Objective ::
Make an exact copy of all the data.

Provided data ::
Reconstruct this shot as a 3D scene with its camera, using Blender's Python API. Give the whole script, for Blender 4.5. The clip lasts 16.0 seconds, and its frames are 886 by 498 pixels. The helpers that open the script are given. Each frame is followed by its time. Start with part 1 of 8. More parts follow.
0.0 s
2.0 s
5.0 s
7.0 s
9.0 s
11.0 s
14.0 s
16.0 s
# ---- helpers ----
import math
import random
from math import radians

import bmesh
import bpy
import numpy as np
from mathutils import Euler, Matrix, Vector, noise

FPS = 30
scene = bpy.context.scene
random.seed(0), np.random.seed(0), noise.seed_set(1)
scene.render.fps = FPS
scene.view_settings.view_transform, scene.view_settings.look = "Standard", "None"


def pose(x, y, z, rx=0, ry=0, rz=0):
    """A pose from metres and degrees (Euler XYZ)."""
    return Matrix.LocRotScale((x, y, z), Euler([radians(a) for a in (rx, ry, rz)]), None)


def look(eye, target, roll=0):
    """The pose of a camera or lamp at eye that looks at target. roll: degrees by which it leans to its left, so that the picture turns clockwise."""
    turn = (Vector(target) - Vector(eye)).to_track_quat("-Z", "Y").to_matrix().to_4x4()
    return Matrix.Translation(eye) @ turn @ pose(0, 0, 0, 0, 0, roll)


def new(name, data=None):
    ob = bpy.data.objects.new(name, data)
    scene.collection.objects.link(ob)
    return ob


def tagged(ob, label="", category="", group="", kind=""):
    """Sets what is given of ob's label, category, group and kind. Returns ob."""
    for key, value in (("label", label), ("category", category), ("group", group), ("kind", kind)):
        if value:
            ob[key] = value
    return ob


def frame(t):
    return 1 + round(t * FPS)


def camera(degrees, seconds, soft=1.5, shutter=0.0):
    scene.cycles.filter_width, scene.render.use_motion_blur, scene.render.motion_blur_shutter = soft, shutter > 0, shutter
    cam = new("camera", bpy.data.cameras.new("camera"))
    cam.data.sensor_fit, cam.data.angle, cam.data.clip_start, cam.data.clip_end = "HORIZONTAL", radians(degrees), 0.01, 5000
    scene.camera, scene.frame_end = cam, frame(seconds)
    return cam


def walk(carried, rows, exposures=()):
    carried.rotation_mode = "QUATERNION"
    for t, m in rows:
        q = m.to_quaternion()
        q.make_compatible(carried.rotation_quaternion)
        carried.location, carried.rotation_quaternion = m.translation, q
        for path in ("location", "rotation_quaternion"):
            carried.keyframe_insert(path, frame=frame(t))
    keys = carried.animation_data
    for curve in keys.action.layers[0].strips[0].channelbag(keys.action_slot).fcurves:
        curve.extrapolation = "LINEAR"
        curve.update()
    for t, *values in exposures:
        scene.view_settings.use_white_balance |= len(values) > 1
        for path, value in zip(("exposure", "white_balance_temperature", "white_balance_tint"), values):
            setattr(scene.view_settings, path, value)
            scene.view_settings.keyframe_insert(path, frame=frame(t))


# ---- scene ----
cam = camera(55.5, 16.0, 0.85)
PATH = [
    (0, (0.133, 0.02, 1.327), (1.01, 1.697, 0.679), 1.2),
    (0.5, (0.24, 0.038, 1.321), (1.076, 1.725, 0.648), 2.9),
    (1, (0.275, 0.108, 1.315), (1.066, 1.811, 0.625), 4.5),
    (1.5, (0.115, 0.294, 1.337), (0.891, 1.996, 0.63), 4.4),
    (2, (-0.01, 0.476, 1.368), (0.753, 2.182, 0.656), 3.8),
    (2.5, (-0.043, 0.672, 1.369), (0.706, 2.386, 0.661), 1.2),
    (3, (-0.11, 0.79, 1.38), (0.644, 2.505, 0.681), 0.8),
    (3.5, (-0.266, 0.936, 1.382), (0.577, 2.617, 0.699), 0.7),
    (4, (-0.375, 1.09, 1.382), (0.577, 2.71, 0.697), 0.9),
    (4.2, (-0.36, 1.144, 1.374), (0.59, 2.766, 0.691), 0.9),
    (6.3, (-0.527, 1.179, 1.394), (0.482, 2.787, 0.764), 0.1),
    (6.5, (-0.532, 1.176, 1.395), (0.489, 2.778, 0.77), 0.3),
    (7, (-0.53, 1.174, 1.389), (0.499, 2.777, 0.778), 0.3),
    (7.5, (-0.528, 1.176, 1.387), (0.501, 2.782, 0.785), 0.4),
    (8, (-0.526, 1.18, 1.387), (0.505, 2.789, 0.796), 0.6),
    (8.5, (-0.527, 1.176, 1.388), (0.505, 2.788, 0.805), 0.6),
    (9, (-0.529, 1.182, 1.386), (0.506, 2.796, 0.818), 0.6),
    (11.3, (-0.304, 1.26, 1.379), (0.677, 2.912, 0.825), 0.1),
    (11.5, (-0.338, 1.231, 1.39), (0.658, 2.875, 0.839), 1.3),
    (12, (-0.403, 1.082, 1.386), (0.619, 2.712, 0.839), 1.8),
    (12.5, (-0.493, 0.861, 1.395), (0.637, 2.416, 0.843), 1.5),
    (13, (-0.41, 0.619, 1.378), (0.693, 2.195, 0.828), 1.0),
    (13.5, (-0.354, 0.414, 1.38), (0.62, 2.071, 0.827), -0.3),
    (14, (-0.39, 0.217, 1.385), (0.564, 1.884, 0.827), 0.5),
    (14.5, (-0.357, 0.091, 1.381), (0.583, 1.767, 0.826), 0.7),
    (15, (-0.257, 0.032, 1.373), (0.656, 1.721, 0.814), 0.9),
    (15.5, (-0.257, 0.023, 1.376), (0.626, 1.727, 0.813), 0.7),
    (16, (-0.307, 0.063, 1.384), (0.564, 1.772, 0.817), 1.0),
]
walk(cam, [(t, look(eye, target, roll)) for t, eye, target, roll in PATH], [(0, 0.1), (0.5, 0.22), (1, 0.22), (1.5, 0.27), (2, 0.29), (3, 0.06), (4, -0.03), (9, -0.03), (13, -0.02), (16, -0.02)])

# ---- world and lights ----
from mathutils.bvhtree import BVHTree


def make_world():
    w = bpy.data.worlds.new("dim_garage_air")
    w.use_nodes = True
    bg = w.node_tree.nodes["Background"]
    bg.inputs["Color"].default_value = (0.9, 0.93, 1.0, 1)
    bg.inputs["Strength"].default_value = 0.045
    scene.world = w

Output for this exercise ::
Reconstruct this shot as a 3D scene with its camera, using Blender's Python API. Give the whole script, for Blender 4.5. The clip lasts 16.0 seconds, and its frames are 886 by 498 pixels. The helpers that open the script are given. Each frame is followed by its time. Start with part 1 of 8. More parts follow.
0.0 s
2.0 s
5.0 s
7.0 s
9.0 s
11.0 s
14.0 s
16.0 s
# ---- helpers ----
import math
import random
from math import radians

import bmesh
import bpy
import numpy as np
from mathutils import Euler, Matrix, Vector, noise

FPS = 30
scene = bpy.context.scene
random.seed(0), np.random.seed(0), noise.seed_set(1)
scene.render.fps = FPS
scene.view_settings.view_transform, scene.view_settings.look = "Standard", "None"


def pose(x, y, z, rx=0, ry=0, rz=0):
    """A pose from metres and degrees (Euler XYZ)."""
    return Matrix.LocRotScale((x, y, z), Euler([radians(a) for a in (rx, ry, rz)]), None)


def look(eye, target, roll=0):
    """The pose of a camera or lamp at eye that looks at target. roll: degrees by which it leans to its left, so that the picture turns clockwise."""
    turn = (Vector(target) - Vector(eye)).to_track_quat("-Z", "Y").to_matrix().to_4x4()
    return Matrix.Translation(eye) @ turn @ pose(0, 0, 0, 0, 0, roll)


def new(name, data=None):
    ob = bpy.data.objects.new(name, data)
    scene.collection.objects.link(ob)
    return ob


def tagged(ob, label="", category="", group="", kind=""):
    """Sets what is given of ob's label, category, group and kind. Returns ob."""
    for key, value in (("label", label), ("category", category), ("group", group), ("kind", kind)):
        if value:
            ob[key] = value
    return ob


def frame(t):
    return 1 + round(t * FPS)


def camera(degrees, seconds, soft=1.5, shutter=0.0):
    scene.cycles.filter_width, scene.render.use_motion_blur, scene.render.motion_blur_shutter = soft, shutter > 0, shutter
    cam = new("camera", bpy.data.cameras.new("camera"))
    cam.data.sensor_fit, cam.data.angle, cam.data.clip_start, cam.data.clip_end = "HORIZONTAL", radians(degrees), 0.01, 5000
    scene.camera, scene.frame_end = cam, frame(seconds)
    return cam


def walk(carried, rows, exposures=()):
    carried.rotation_mode = "QUATERNION"
    for t, m in rows:
        q = m.to_quaternion()
        q.make_compatible(carried.rotation_quaternion)
        carried.location, carried.rotation_quaternion = m.translation, q
        for path in ("location", "rotation_quaternion"):
            carried.keyframe_insert(path, frame=frame(t))
    keys = carried.animation_data
    for curve in keys.action.layers[0].strips[0].channelbag(keys.action_slot).fcurves:
        curve.extrapolation = "LINEAR"
        curve.update()
    for t, *values in exposures:
        scene.view_settings.use_white_balance |= len(values) > 1
        for path, value in zip(("exposure", "white_balance_temperature", "white_balance_tint"), values):
            setattr(scene.view_settings, path, value)
            scene.view_settings.keyframe_insert(path, frame=frame(t))


# ---- scene ----
cam = camera(55.5, 16.0, 0.85)
PATH = [
    (0, (0.133, 0.02, 1.327), (1.01, 1.697, 0.679), 1.2),
    (0.5, (0.24, 0.038, 1.321), (1.076, 1.725, 0.648), 2.9),
    (1, (0.275, 0.108, 1.315), (1.066, 1.811, 0.625), 4.5),
    (1.5, (0.115, 0.294, 1.337), (0.891, 1.996, 0.63), 4.4),
    (2, (-0.01, 0.476, 1.368), (0.753, 2.182, 0.656), 3.8),
    (2.5, (-0.043, 0.672, 1.369), (0.706, 2.386, 0.661), 1.2),
    (3, (-0.11, 0.79, 1.38), (0.644, 2.505, 0.681), 0.8),
    (3.5, (-0.266, 0.936, 1.382), (0.577, 2.617, 0.699), 0.7),
    (4, (-0.375, 1.09, 1.382), (0.577, 2.71, 0.697), 0.9),
    (4.2, (-0.36, 1.144, 1.374), (0.59, 2.766, 0.691), 0.9),
    (6.3, (-0.527, 1.179, 1.394), (0.482, 2.787, 0.764), 0.1),
    (6.5, (-0.532, 1.176, 1.395), (0.489, 2.778, 0.77), 0.3),
    (7, (-0.53, 1.174, 1.389), (0.499, 2.777, 0.778), 0.3),
    (7.5, (-0.528, 1.176, 1.387), (0.501, 2.782, 0.785), 0.4),
    (8, (-0.526, 1.18, 1.387), (0.505, 2.789, 0.796), 0.6),
    (8.5, (-0.527, 1.176, 1.388), (0.505, 2.788, 0.805), 0.6),
    (9, (-0.529, 1.182, 1.386), (0.506, 2.796, 0.818), 0.6),
    (11.3, (-0.304, 1.26, 1.379), (0.677, 2.912, 0.825), 0.1),
    (11.5, (-0.338, 1.231, 1.39), (0.658, 2.875, 0.839), 1.3),
    (12, (-0.403, 1.082, 1.386), (0.619, 2.712, 0.839), 1.8),
    (12.5, (-0.493, 0.861, 1.395), (0.637, 2.416, 0.843), 1.5),
    (13, (-0.41, 0.619, 1.378), (0.693, 2.195, 0.828), 1.0),
    (13.5, (-0.354, 0.414, 1.38), (0.62, 2.071, 0.827), -0.3),
    (14, (-0.39, 0.217, 1.385), (0.564, 1.884, 0.827), 0.5),
    (14.5, (-0.357, 0.091, 1.381), (0.583, 1.767, 0.826), 0.7),
    (15, (-0.257, 0.032, 1.373), (0.656, 1.721, 0.814), 0.9),
    (15.5, (-0.257, 0.023, 1.376), (0.626, 1.727, 0.813), 0.7),
    (16, (-0.307, 0.063, 1.384), (0.564, 1.772, 0.817), 1.0),
]
walk(cam, [(t, look(eye, target, roll)) for t, eye, target, roll in PATH], [(0, 0.1), (0.5, 0.22), (1, 0.22), (1.5, 0.27), (2, 0.29), (3, 0.06), (4, -0.03), (9, -0.03), (13, -0.02), (16, -0.02)])

# ---- world and lights ----
from mathutils.bvhtree import BVHTree


def make_world():
    w = bpy.data.worlds.new("dim_garage_air")
    w.use_nodes = True
    bg = w.node_tree.nodes["Background"]
    bg.inputs["Color"].default_value = (0.9, 0.93, 1.0, 1)
    bg.inputs["Strength"].default_value = 0.045
    scene.world = w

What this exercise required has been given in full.